• [What is needed]: Repeat the listing exactly as given, omitting every image.

• [Data segment]:
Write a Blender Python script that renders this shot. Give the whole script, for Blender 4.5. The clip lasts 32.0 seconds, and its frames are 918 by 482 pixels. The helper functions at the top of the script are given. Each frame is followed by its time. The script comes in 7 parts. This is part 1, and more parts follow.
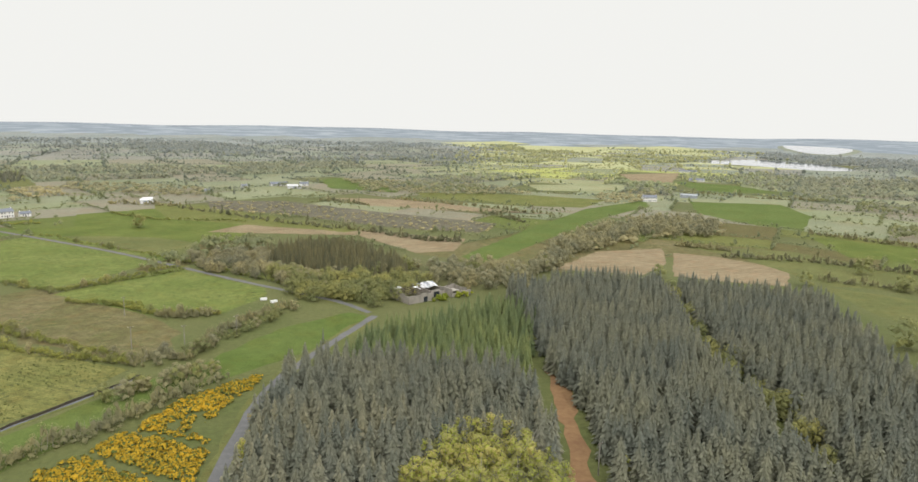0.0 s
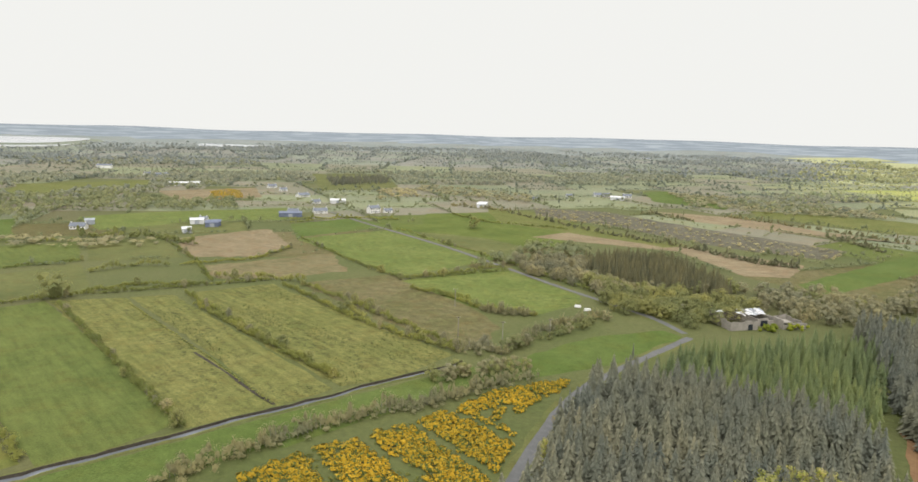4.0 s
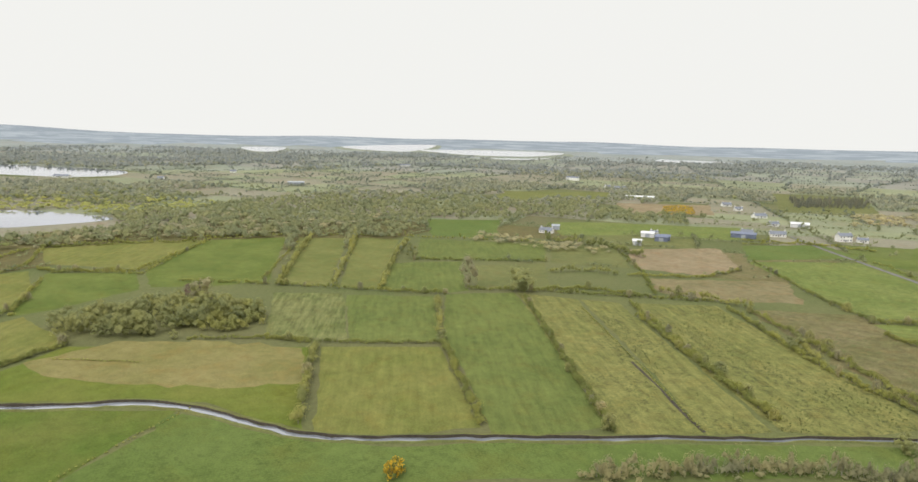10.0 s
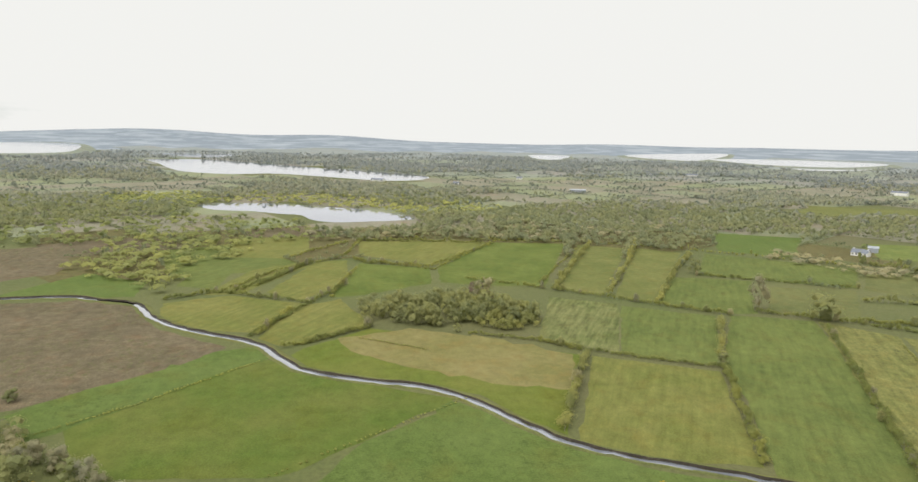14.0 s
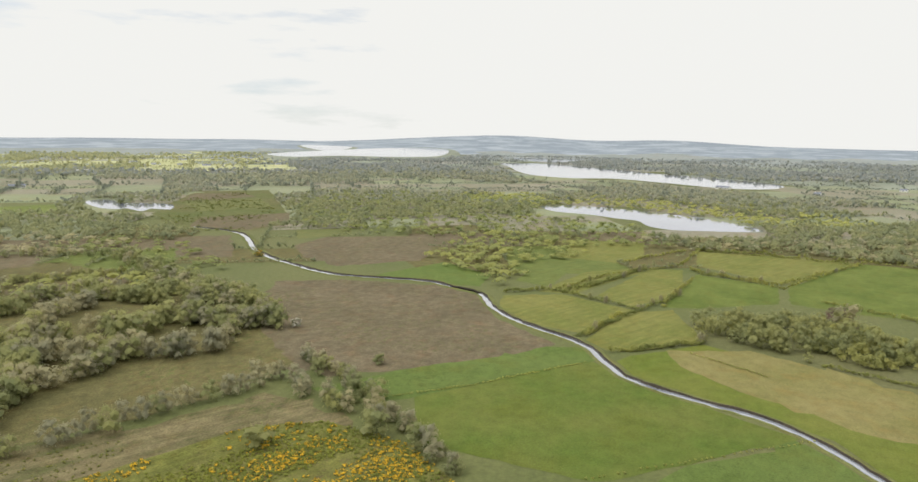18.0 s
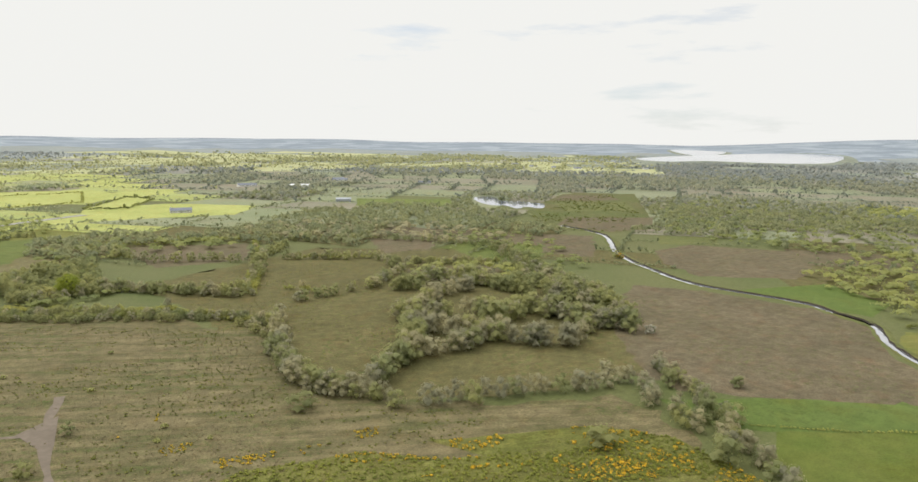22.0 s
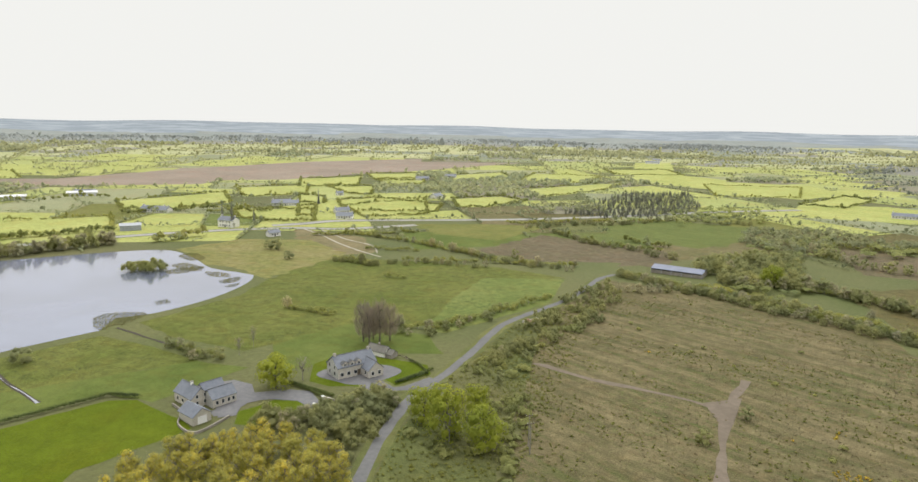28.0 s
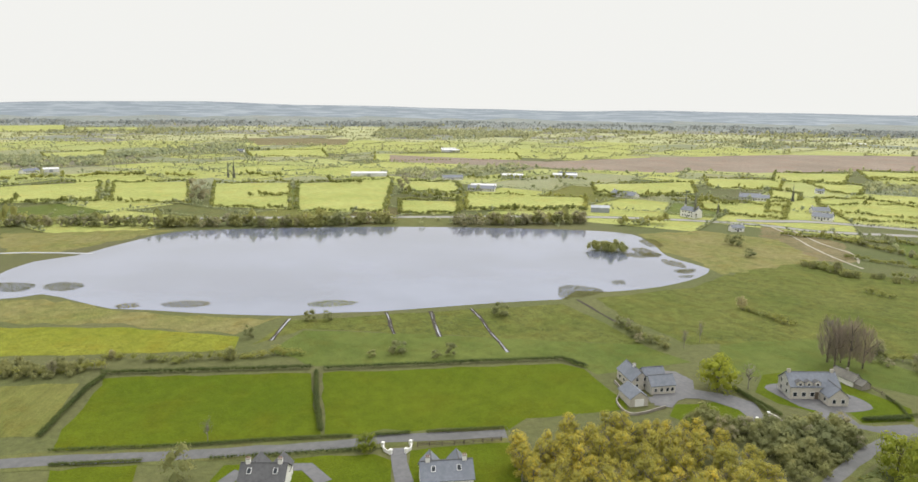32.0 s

• [Task solution]:
Write a Blender Python script that renders this shot. Give the whole script, for Blender 4.5. The clip lasts 32.0 seconds, and its frames are 918 by 482 pixels. The helper functions at the top of the script are given. Each frame is followed by its time. The script comes in 7 parts. This is part 1, and more parts follow.
0.0 s
4.0 s
10.0 s
14.0 s
18.0 s
22.0 s
28.0 s
32.0 s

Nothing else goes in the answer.